A few weeks ago on #journchat, we were asked for the definition of PR 2.0. I offered up “connecting your story to your community using today’s social media tools and technology.” Of course, I knew that I would get dissension on that because I was “forgetting” the professional media.
I didn’t forget the media — I just think that many people, especially those outside of PR (and sometimes those inside), forget that public relations has many parts and media relations is just part of the whole. A PR person can work in media relations or investor relations or analyst relations or community relations or customer relations (although this more often is the purview of customer service folks, there is a PR aspect of it), employee relations and a host of other areas. PR people also work in corporate strategy, marketing communications, or research, among others. You even get PR people specializing in blogger relations or social media, or dare I say it, PR 2.0.
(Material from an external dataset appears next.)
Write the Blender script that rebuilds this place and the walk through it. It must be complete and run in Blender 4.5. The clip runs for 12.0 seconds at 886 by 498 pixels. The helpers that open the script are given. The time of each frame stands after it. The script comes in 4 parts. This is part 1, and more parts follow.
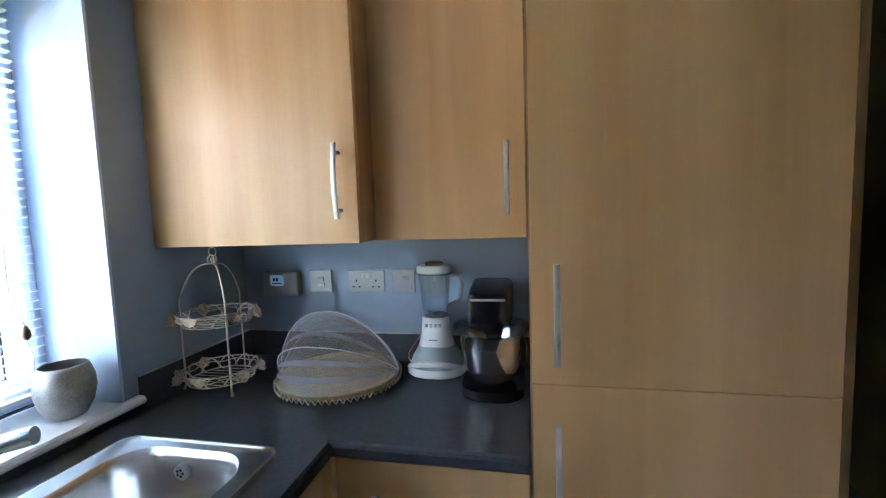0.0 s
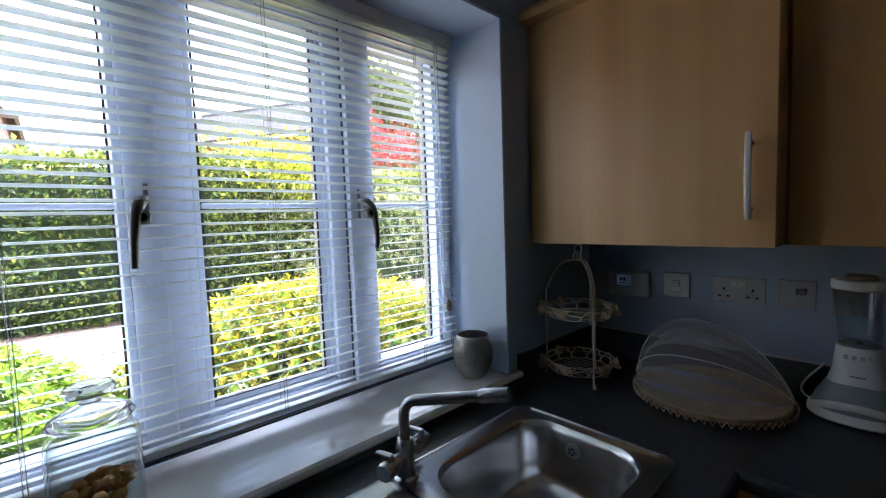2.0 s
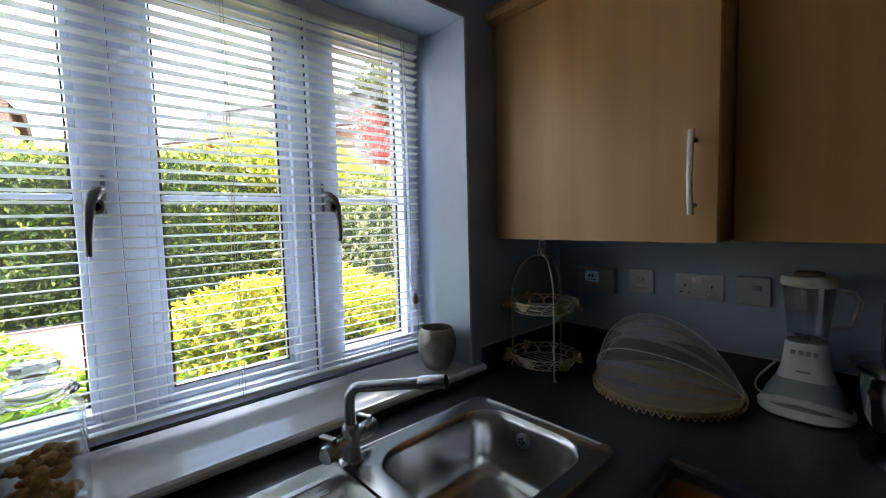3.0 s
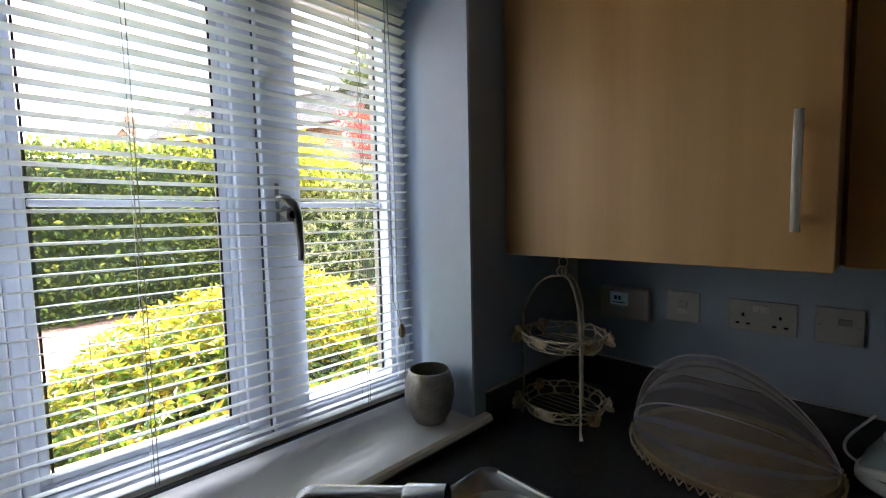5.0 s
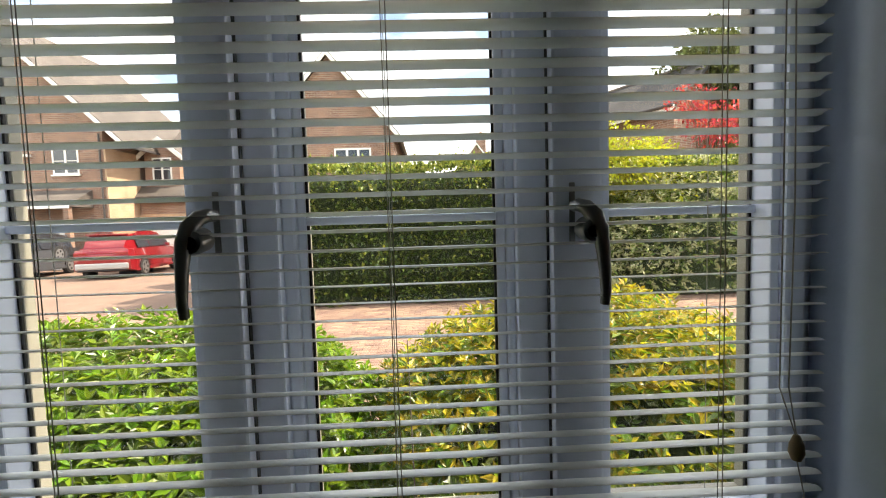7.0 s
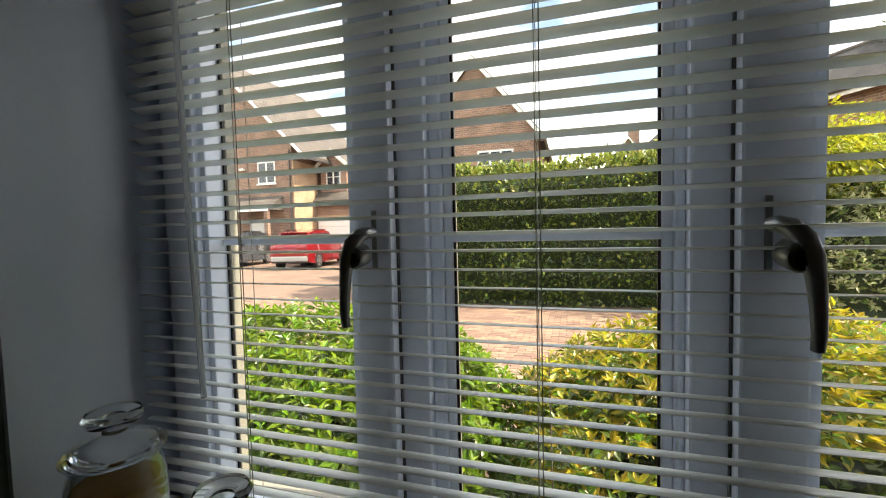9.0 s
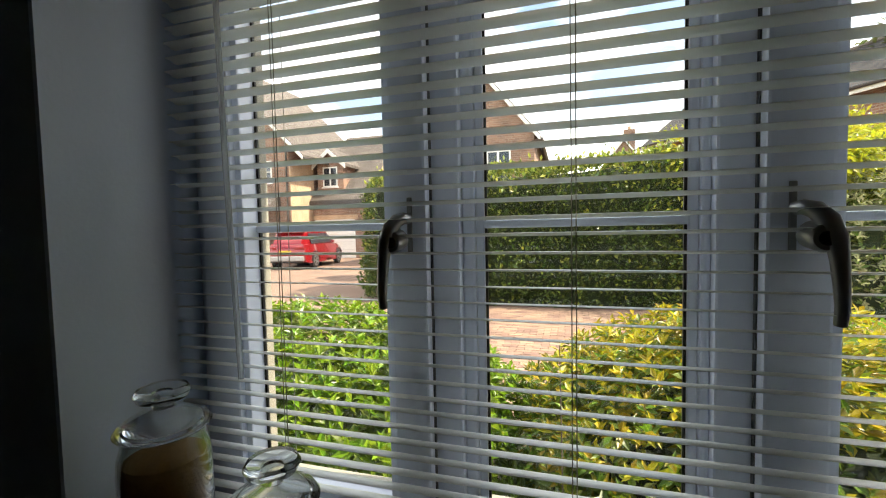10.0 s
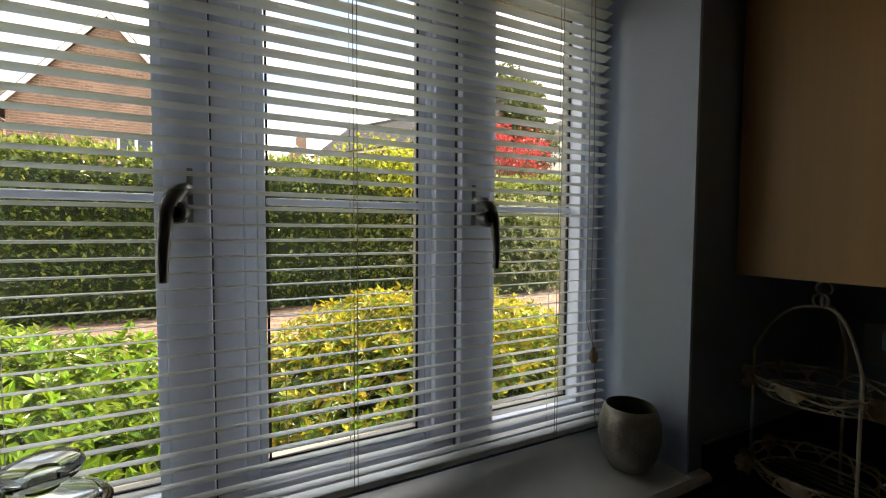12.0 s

It’s almost too bad that community relations is “taken” by the folks who focus on things like civic responsibility and socially conscious programs with a “good citizen” slant — I think it would be a great title for PR people who use social networking tools to interact with their communities online.
How do you define PR 2.0?
Hi Bobbie,
Great post and good idea asking this question. I think your definition is a good one. As I’ve been talking about it, PR 2.0 represents an evolution of strategic communications. PR 1.0 was channel-dependent (relying on target publications to tell your story or publish your ad), static (what was published allow for no reader interaction), siloed (no ability for people to share information), and top-down (everyone had a message platform and focused on getting those out, ie. dictating its story to the market).
PR 2.0 is fundamentally different. Social media and tools are enablers, but now individuals and companies can be – or are – self-publishers. Content that is published by professional media, individuals and companies is interactive. Buyers of products/services are influencing each other through numerous kinds of social networks. And the control that companies tried to have over their messages getting out is being replaced by the need to listen to how the market is talking about them and the problems they are trying to solve, and engaging with them appropriately.
It is true that professional media plays a role, but it’s way more than that now.